Though no Mariner official mentioned the name Alex Rodriguez, Nelson did, making a personal appeal to the free-agent shortstop.
“What the past few years in New York have proven is that it takes 25 guys to win a World Series, and I’d love to see Alex come back and be part of this,” Nelson said. “This is his team, and I’d hate to see him make the same mistake Ken Griffey Jr. made. Junior demanded a trade and the Mariners got to the American League Championship Series.
“How would Alex feel if he goes somewhere else and watches this team go to the World Series?”
Nelson’s homecoming was the flip side of that argument. He loved Seattle, never wanted to leave it but after being traded was part of a New York team that won four World Series championships. And all along the way, he thought about coming back to the Mariners.
“I lobbied for it every year, but this year because I was a free agent I lobbied harder,” Nelson said. “I have friends here, I live here, I love the ballpark and think this is a great organization. In the last five years, I probably did more things for the Mariners during the offseason than I ever did for the Yankees.”
At 34, Nelson isn’t the same pitcher or man he was the last time he wore a Mariners uniform.
“New York forces you to grow up, on and off the field,” Nelson said. “It was an adjustment, but after you stop reading the papers and listening to the radio, and once you realize the fans are going to boo you a few times a year, it was fine.
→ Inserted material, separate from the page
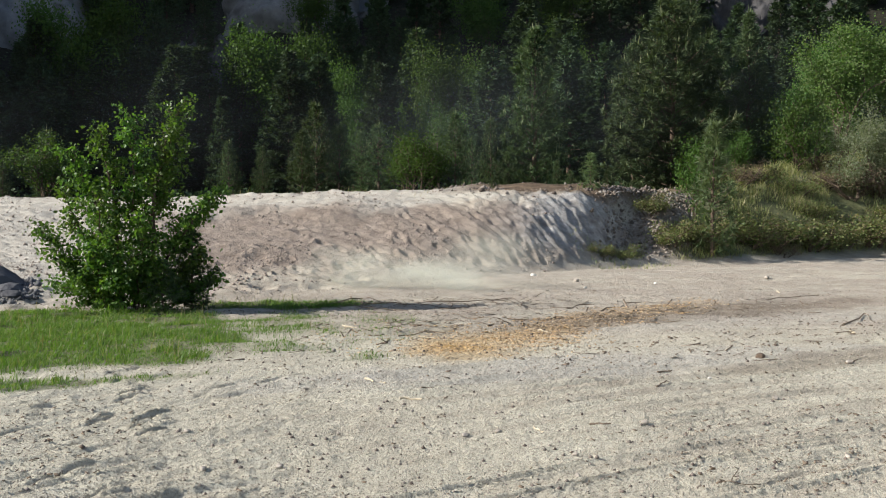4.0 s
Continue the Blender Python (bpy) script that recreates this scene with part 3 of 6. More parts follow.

“I have nothing bad to say about New York. It was just time to move on, and I wanted to come home.”
Oddly, Nelson figures the ALCS matchup in October, when the Yankees beat the Mariners, worked out well for him. And not just because it led to his fourth ring.
“If the Mariners had beaten us and gone on to the World Series, they might have figured ‘Why do we need Nelson?’ ” he said. “I can help this team. And everyone knows how close this team was to getting to the Series last year.”
Though Nelson made a public plea to A-Rod to return, he wasn’t above poking a bit of fun at the shortstop’s offseason publicity. Asked why he’d agreed to a contract last week, then had to wait until Monday to announce it, Nelson brought down the house with his response.
“Well, I wanted a Lear jet,” Nelson said, turning to Gillick. “And I wanted Pat’s office, although I did offer to share it with him.”
On a more serious note, he said he hoped neither A-Rod nor anyone else talked the Mariners into changing the dimensions at Safeco Field.
“It’s perfect,” Nelson said. “Hitters want advantages and they have most of them, but the Yankees proved you win with pitching and defense, and Safeco favors that kind of game. Seattle’s pitching got it to the ALCS last year – why mess with that?”
For now, Nelson will stick to his offseason conditioning program, working two high school basketball games a week and awaiting the birth of his new daughter. And if the Mariners ask him to take part in another winter caravan, he said, he’ll be happy to accommodate them – with one caveat.
“I won’t go to Alaska again,” he said. “Alaska wasn’t good luck for me.”